The two boards look nothing alike. Top 3 performance: Claude Opus 4.6, GPT-5.4, Claude Sonnet 4.6. Top 3 cost-effectiveness: StepFun 3.5 Flash, Grok 4.1 Fast, MiniMax M2.7.

The most dramatic split: Claude Opus 4.6 is #1 on performance but #14 on cost-effectiveness. StepFun 3.5 Flash is #1 cost-effectiveness, #5 performance.

Other surprises: GLM-5 Turbo, Xiaomi MiMo v2 Pro, and MiniMax M2.7 all outrank Gemini 3.1 Pro on performance.

Rankings use relative ordering only (not raw scores) fed into a grouped Plackett-Luce model with bootstrap CIs. Same principle as Chatbot Arena — absolute scores are noisy, but "A beat B" is reliable. Full methodology: https://app.uniclaw.ai/arena/leaderboard/methodology?via=hn

I built this as part of OpenClaw Arena — submit any task, pick 2-5 models, a judge agent evaluates in a fresh VM. Public benchmarks are free.

vessenes 30 minutes ago

Cheapest just isn't a very useful metric. Can I suggest a Pareto-curve type representation? Cost / request vs ELO would be useful and you have all the data.

skysniper 2 minutes ago

TBH that was my initial thought too, but I found some problem using this approach:

Essentially I'm using the relative rank in each battle to fit a latent strength for each model, and then use a nonlinear function to map the latent strength to Elo just for human readability. The map function is actually arbitrary as long as it's a monotonically increasing function so it preserves the rank. The only reliable result (that is invariant to the choice of the function) is the relative rank of models.

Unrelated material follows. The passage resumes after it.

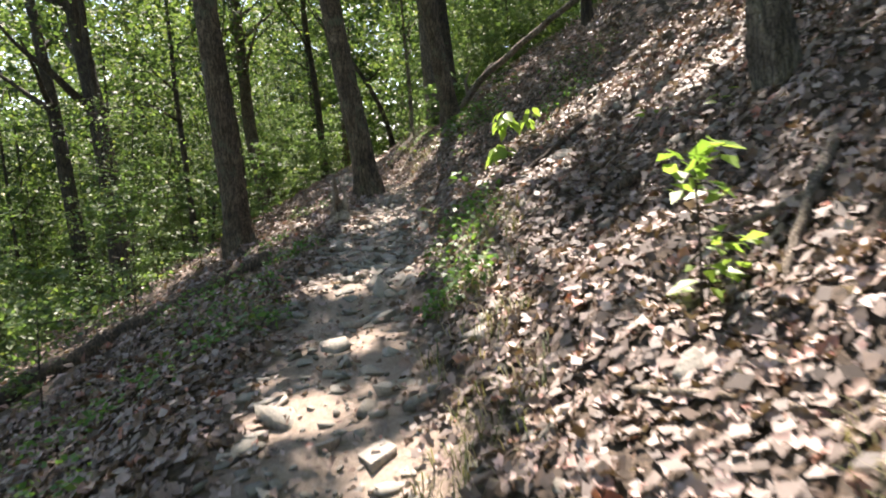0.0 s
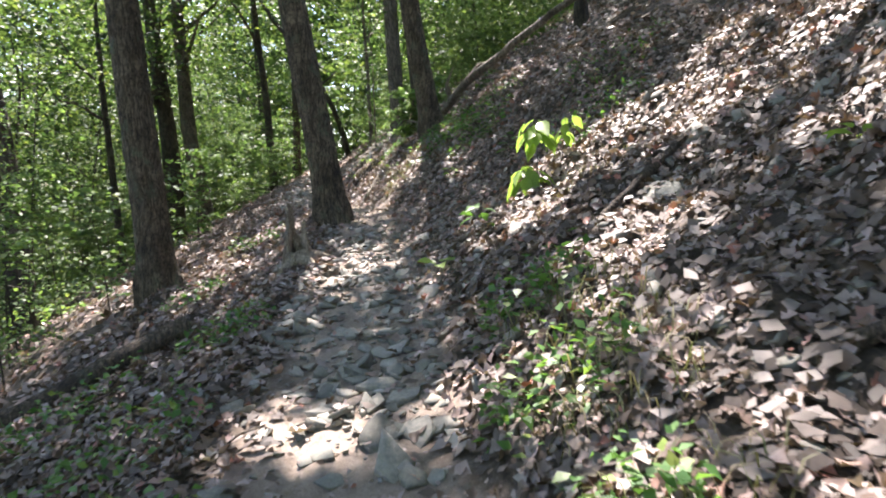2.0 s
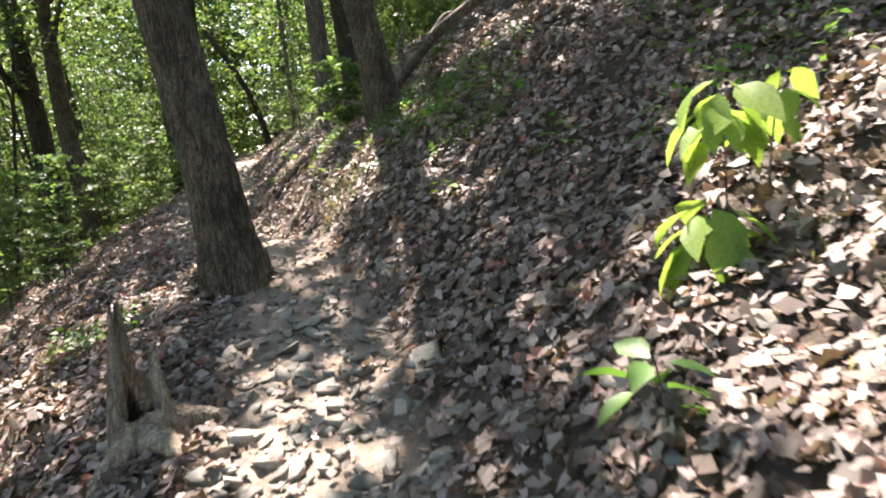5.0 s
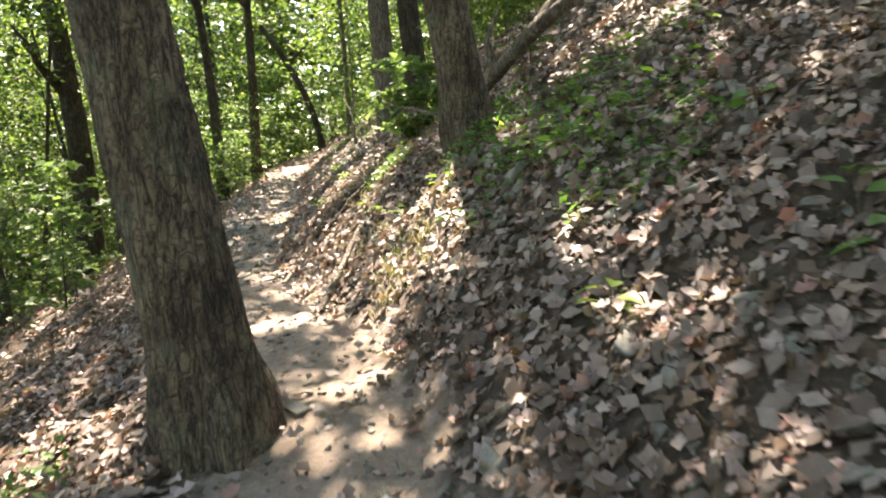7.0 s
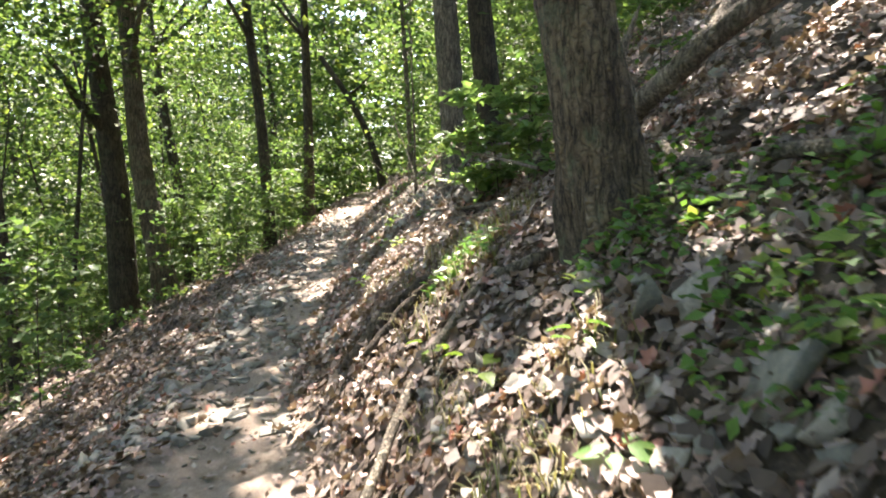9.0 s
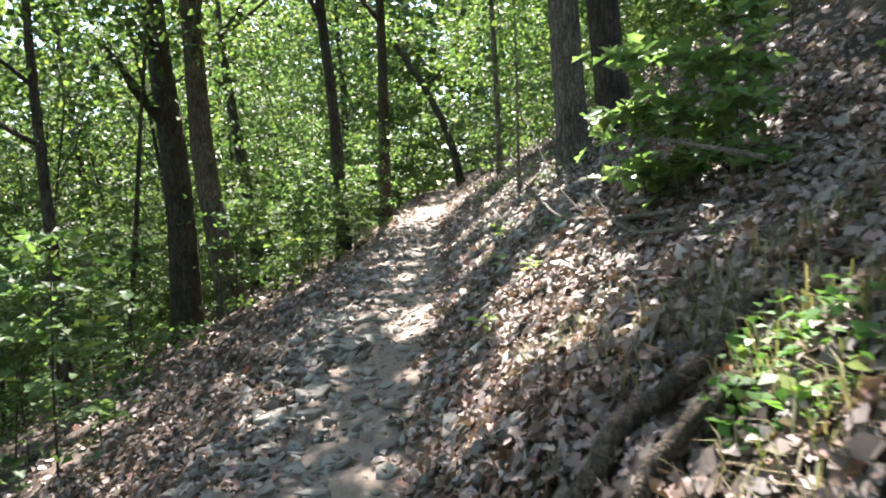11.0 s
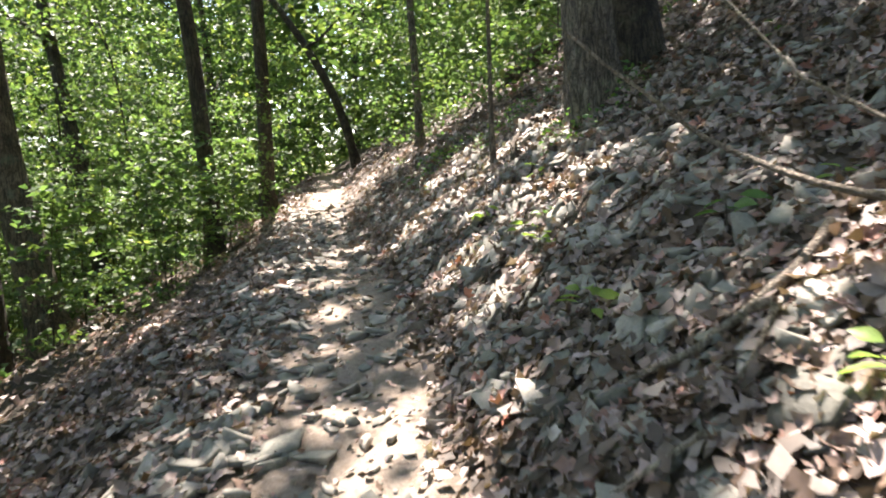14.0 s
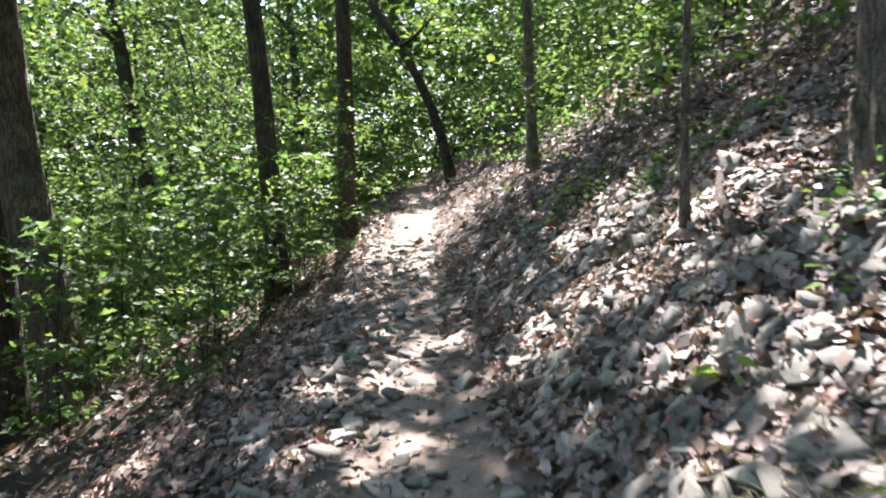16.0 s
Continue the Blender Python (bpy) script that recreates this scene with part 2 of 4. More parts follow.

That being said, if I use score/cost as metrics, the rank completely depends on the function I choose, like I can choose a more super-linear function to make high performance model rank higher in score/cost board, or use a more sub-linear function to make low performance model rank higher.

That's why I eventually tried another (the current) approach: let judge give relative rank of models just by looking at cost-effectiveness (consider both performance and cost), and compute the cost-effectiveness leaderboard directly, so the score mapping function does not affect the leaderboard at all.

johndough 2 hours ago

Could you add a column for time or number of tokens? Some models take forever because of their excessive reasoning chains.

skysniper an hour ago

both are shown in battle detail page already. Time is shown in Scores table. Number of tokens are shown in Cost details at the bottom of the Scores. (I thought most people just want to see cost in USD so I put token details at the bottom)

hadlock 3 minutes ago

refulgentis 3 hours ago

Please don’t use AI to write comments, it cuts against HN guidelines.

skysniper 3 hours ago

sorry didn't know that. Here is my hand writing tldr:

gemini is very unreliable at using skills, often just read skills and decide to do nothing.

stepfun leads cost-effectiveness leaderboard.

ranking really depends on tasks, better try your own task.

refulgentis 3 hours ago

citizenpaul an hour ago

>Other surprises: GLM-5 Turbo, Xiaomi MiMo v2 Pro, and MiniMax M2.7 all outrank Gemini 3.1 Pro on performance

This has also been my subjective experience But has also been objective in terms of cost.